Today’s result of the Brexit vote in the UK could have serious implications for the Irish agri-food industry.

While the future remains uncertain and will for months if not years, the implications for the Irish agri-food sector do not bode well.

Ireland is the 33rd largest exporter in the world and the UK is our single biggest trading partner.

Total Irish merchandise exports in 2014 were valued at €92 billion, of which almost €13.6 billion were exports to the UK, figures from Teagasc show.

Irish agri-food exports to the UK make up approximately one third of the country’s total merchandise exports to the UK. And that’s in the form of beef, dairy products and processed foods.

Irish beef exports by destination


Source: Eurostat COMEXT

Agri-food Imports from the UK

In 2014, total Irish merchandise imports were valued at €61 billion, of which almost €20.6 billion were from the UK.

Of that, the agri-food imports from the UK were worth €4.5 billion.
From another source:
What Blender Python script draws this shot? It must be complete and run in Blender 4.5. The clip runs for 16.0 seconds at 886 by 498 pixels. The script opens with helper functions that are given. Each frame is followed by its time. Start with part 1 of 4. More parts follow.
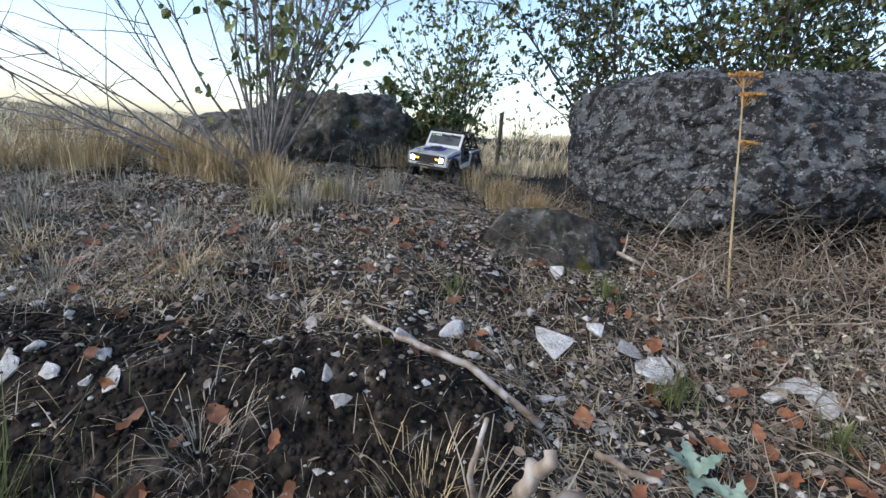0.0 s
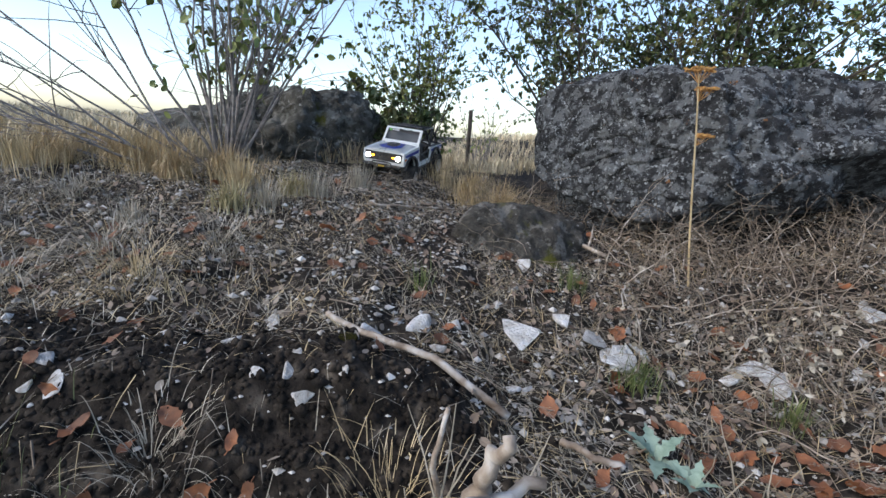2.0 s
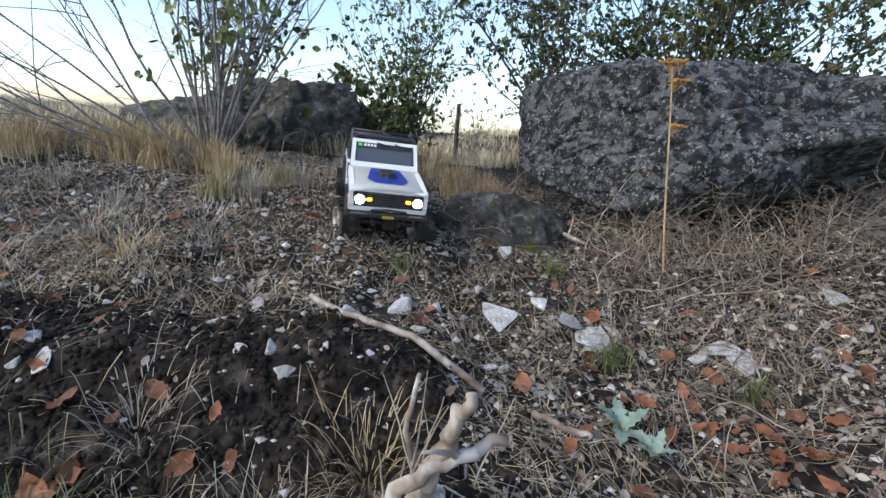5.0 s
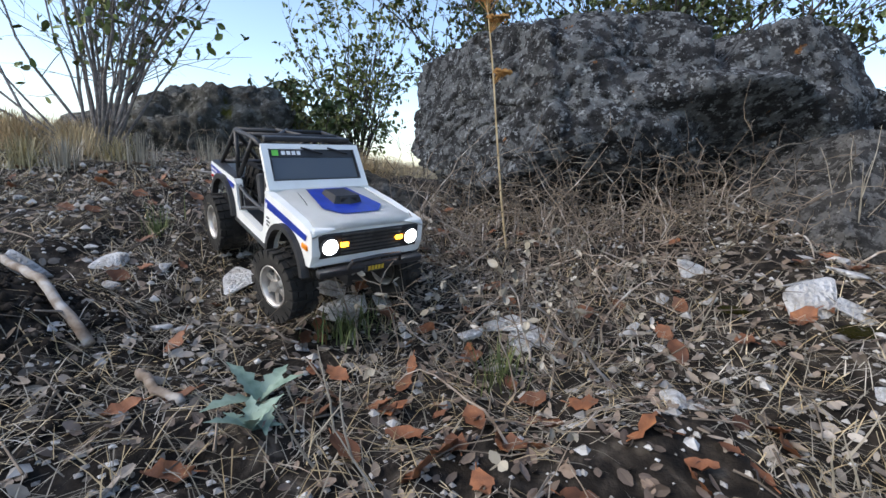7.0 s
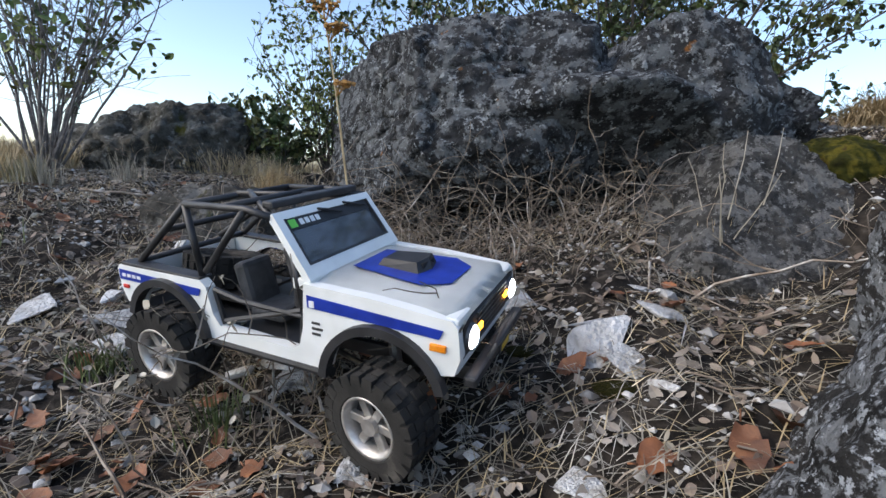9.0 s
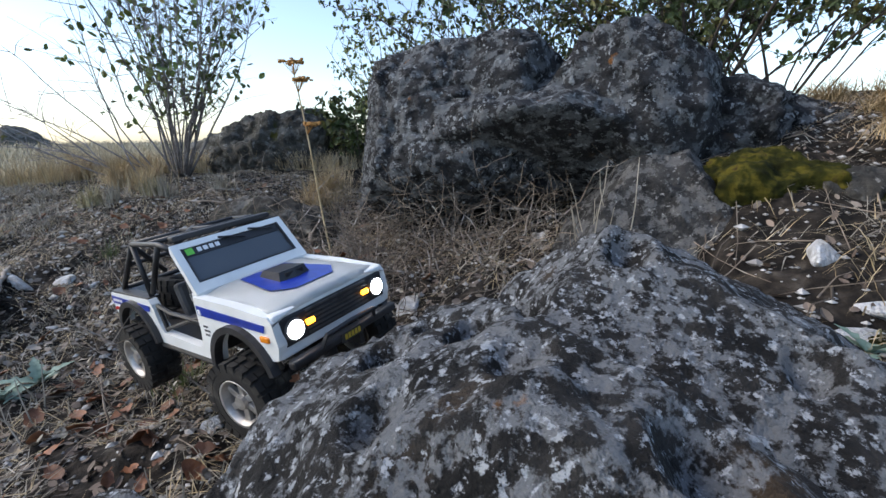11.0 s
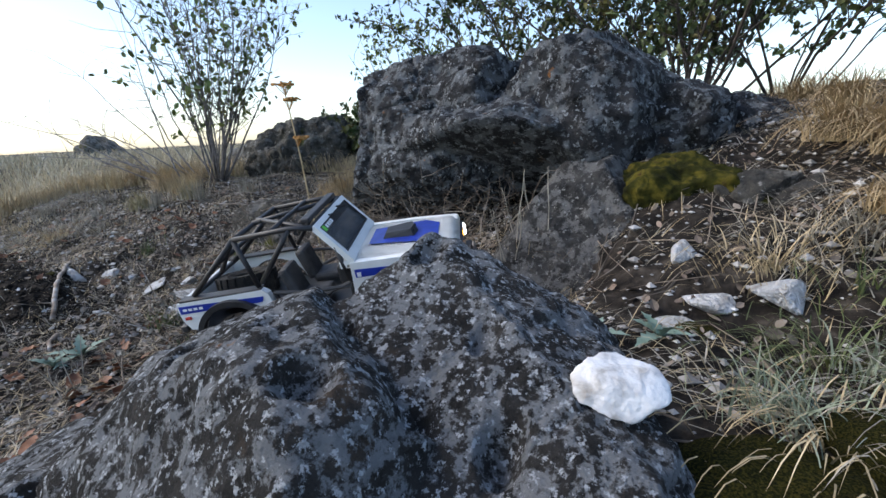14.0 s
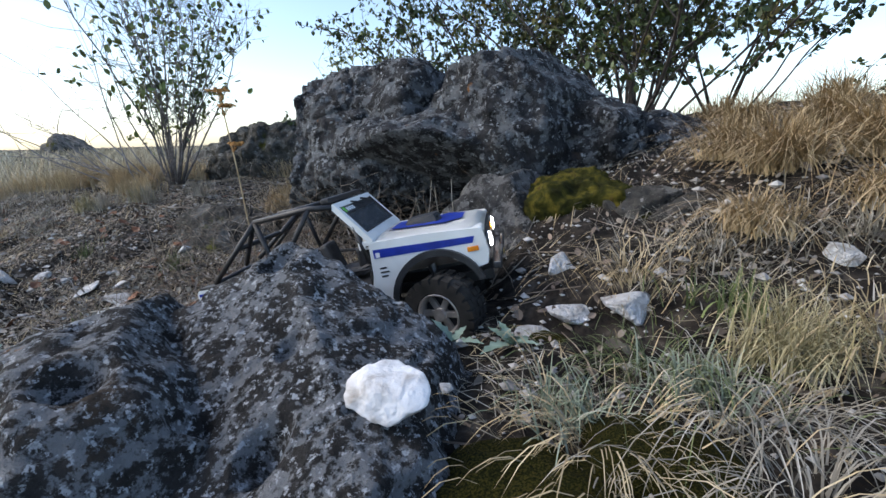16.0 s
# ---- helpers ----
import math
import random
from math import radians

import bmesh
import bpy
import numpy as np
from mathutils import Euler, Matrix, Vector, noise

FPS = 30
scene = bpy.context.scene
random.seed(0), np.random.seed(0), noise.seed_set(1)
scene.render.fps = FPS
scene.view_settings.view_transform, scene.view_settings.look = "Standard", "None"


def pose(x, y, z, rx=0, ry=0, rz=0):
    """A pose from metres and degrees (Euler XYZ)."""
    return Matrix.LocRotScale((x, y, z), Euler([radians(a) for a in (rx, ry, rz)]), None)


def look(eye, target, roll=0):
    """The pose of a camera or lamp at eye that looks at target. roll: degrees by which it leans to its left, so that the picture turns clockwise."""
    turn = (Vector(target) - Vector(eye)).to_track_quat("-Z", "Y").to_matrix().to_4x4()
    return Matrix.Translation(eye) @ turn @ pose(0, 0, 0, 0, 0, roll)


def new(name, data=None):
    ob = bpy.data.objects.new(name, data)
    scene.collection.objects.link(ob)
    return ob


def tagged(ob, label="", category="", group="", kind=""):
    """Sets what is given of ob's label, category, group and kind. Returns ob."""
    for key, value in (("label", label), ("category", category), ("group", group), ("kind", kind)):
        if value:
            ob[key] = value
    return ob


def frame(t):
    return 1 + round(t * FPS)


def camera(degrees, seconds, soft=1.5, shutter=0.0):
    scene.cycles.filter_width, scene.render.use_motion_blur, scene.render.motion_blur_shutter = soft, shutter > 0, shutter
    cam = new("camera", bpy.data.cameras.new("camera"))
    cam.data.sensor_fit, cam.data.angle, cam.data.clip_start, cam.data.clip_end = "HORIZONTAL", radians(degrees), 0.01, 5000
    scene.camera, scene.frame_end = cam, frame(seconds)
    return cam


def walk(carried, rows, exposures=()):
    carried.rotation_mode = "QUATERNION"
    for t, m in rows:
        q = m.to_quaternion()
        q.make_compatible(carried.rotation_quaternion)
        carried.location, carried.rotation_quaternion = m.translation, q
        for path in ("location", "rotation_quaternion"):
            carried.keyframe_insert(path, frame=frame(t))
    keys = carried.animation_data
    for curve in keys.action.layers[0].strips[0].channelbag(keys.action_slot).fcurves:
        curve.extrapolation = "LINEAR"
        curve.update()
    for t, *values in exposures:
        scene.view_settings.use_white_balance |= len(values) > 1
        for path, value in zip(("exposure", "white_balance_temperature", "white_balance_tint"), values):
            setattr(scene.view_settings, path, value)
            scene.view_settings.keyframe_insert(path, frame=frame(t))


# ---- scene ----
cam = camera(90.8, 16.0)
PATH = [
    (0, (0.0, -0.141, 0.519), (-0.019, 1.794, 0.016), 4.4),
    (0.5, (0.001, -0.122, 0.508), (0.003, 1.814, 0.008), 4.5),
    (1, (0.011, -0.12, 0.503), (0.041, 1.817, 0.007), 4.4),
    (1.5, (0.012, -0.129, 0.506), (0.096, 1.807, 0.009), 4.3),
    (2, (0.017, -0.137, 0.507), (0.119, 1.797, 0.01), 4.3),
    (2.5, (0.019, -0.145, 0.508), (0.121, 1.789, 0.008), 4.3),
    (3, (0.013, -0.155, 0.501), (0.119, 1.778, -0.002), 4.4),
    (5.3, (0.053, -0.175, 0.491), (0.199, 1.752, -0.022), 4.4),
    (5.5, (0.072, -0.177, 0.483), (0.214, 1.754, -0.019), 4.2),
    (6, (0.204, -0.175, 0.438), (0.291, 1.767, -0.033), 3.7),
    (6.5, (0.444, -0.141, 0.359), (0.453, 1.822, -0.026), 3.6),
    (7, (0.622, -0.054, 0.333), (0.57, 1.915, -0.015), 3.6),
    (7.5, (0.72, 0.054, 0.312), (0.634, 2.027, -0.004), 3.6),
    (8, (0.854, 0.109, 0.279), (0.724, 2.086, 0.004), 3.4),
    (8.5, (0.925, 0.062, 0.311), (0.79, 2.035, 0.014), 3.1),
    (9, (1.021, 0.054, 0.374), (0.803, 2.016, 0.054), 2.7),
    (9.5, (1.191, 0.027, 0.431), (0.813, 1.96, 0.083), 2.5),
    (10, (1.365, 0.028, 0.497), (0.817, 1.892, 0.021), -0.2),
    (10.2, (1.402, 0.048, 0.499), (0.779, 1.889, 0.025), -0.1),
    (12.3, (1.562, 0.004, 0.549), (0.66, 1.709, 0.019), -2.5),
    (12.5, (1.587, 0.019, 0.537), (0.665, 1.718, 0.023), -2.3),
    (13, (1.638, 0.037, 0.536), (0.678, 1.717, 0.027), -2.8),
    (13.5, (1.675, 0.024, 0.552), (0.697, 1.69, 0.034), -2.9),
    (14, (1.724, 0.026, 0.548), (0.734, 1.687, 0.037), -2.8),
    (14.5, (1.737, 0.03, 0.554), (0.764, 1.701, 0.04), -2.6),
    (15, (1.757, 0.046, 0.558), (0.805, 1.729, 0.046), -2.3),
    (15.5, (1.815, 0.09, 0.56), (0.864, 1.777, 0.059), -1.9),
    (16, (1.866, 0.084, 0.553), (0.937, 1.787, 0.067), -1.4),
]
EXPOSURE = 1.08
walk(cam, [(t, look(eye, target, roll)) for t, eye, target, roll in PATH])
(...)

And now the UK’s future trading relationship with the remaining EU members (EU27) is the most important factor for the agri-food sector in Ireland.

While its exit will take a number of years more than likely to negotiate, it’s the terms of these negotiations that will impact on Ireland.
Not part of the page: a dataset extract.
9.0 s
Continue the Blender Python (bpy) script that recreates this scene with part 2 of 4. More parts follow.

Any exit deal with the EU will focus heavily on trade and that’s where Ireland’s reliance on trade with the UK comes under the spotlight.

Outside of the impact on Sterling, which fell to a 30-year low on the back of the Brexit result, how much trade can continue between Ireland and a UK outside the EU is unknown.

Cost of Brexit

Trade between Ireland and the UK will continue, but at what cost?

While Irish agri-food exports to the UK represent about one third of Ireland’s total merchandise exports to the UK, the ESRI says that the UK is more important as a source of imports to Ireland, than it is a destination for Irish exports.

It has estimated that Brexit could reduce bilateral flows between Ireland and the UK by 20% or more.

Teagasc has estimated that a Brexit could mean a reduction in the value of Irish agri-food exports of anything from €150m (1.5%) to €800m (7.2%) per annum.

The UK is a substantial net importer of agri-food products and Ireland has benefitted from this. It is the most important source of beef and dairy for the UK. But this could change dramatically.


Irish agri-food exports to the UK are dominated by commodities and unbranded food products, unlike Irish imports of UK agri-food stuffs and this is where the detail remains unclear – how the UK’s exit negotiations with the EU will deal with trade, especially in agricultural commodities.

Trade barriers and tariffs and real borders are all real possibilities now with the UK. While our reliance on the UK as an export destination has decreased in recent years, it’s still vital to our agri-food sector.

Teagasc projections estimate that the largest impact showed a reduction in total Irish agri-food exports of 8% or €800m, while the smallest impact of Brexit is an annual loss of agri-food export value of circa €150m or 1.4% of agri-food export value.

The effect of Brexit on the agri-food sector will also depend crucially on future UK agricultural policy. But, the UK’s attitude to its own agricultural sector leaves a lot to be desired in terms of support and that is unlikely to change.

The UK has been highly critical of EU agricultural supports in recent years and it unlikely to see agriculture in the UK as a critical sector and will, more than likely, focus on increased imports rather than supporting its own agricultural industry towards increased self sufficiency.


Who the UK trades with in the future will affect the Irish agri-food sector significantly

Where those imports come from is critical to Ireland and will, to a large extend, depend on the exit trade deals the UK hammers out with the EU. The UK is likely to look outside the EU for increased food imports and that’s most likely to be towards South America. That’s not good news for Irish agri-food exporters.

A most favoured nation outcome for Ireland’s relationship with the UK is possibly the best case scenario we can envisage right now, but how that will play out depends on the EU’s relationship with the UK. The EU is not likely to allow any dispensations towards the UK or Member States carving out their own trading agreements with the UK.

The current level and future levels of Irish agri-food exports to the UK may be seriously jeopardised, depending on any deal the EU negotiates with the UK.

And, as long as Ireland remains in the EU it will be bound by such a trade deal and any tariffs and barriers it may contain.

Brexit is not a good result for Ireland, but we have to live with the outcome.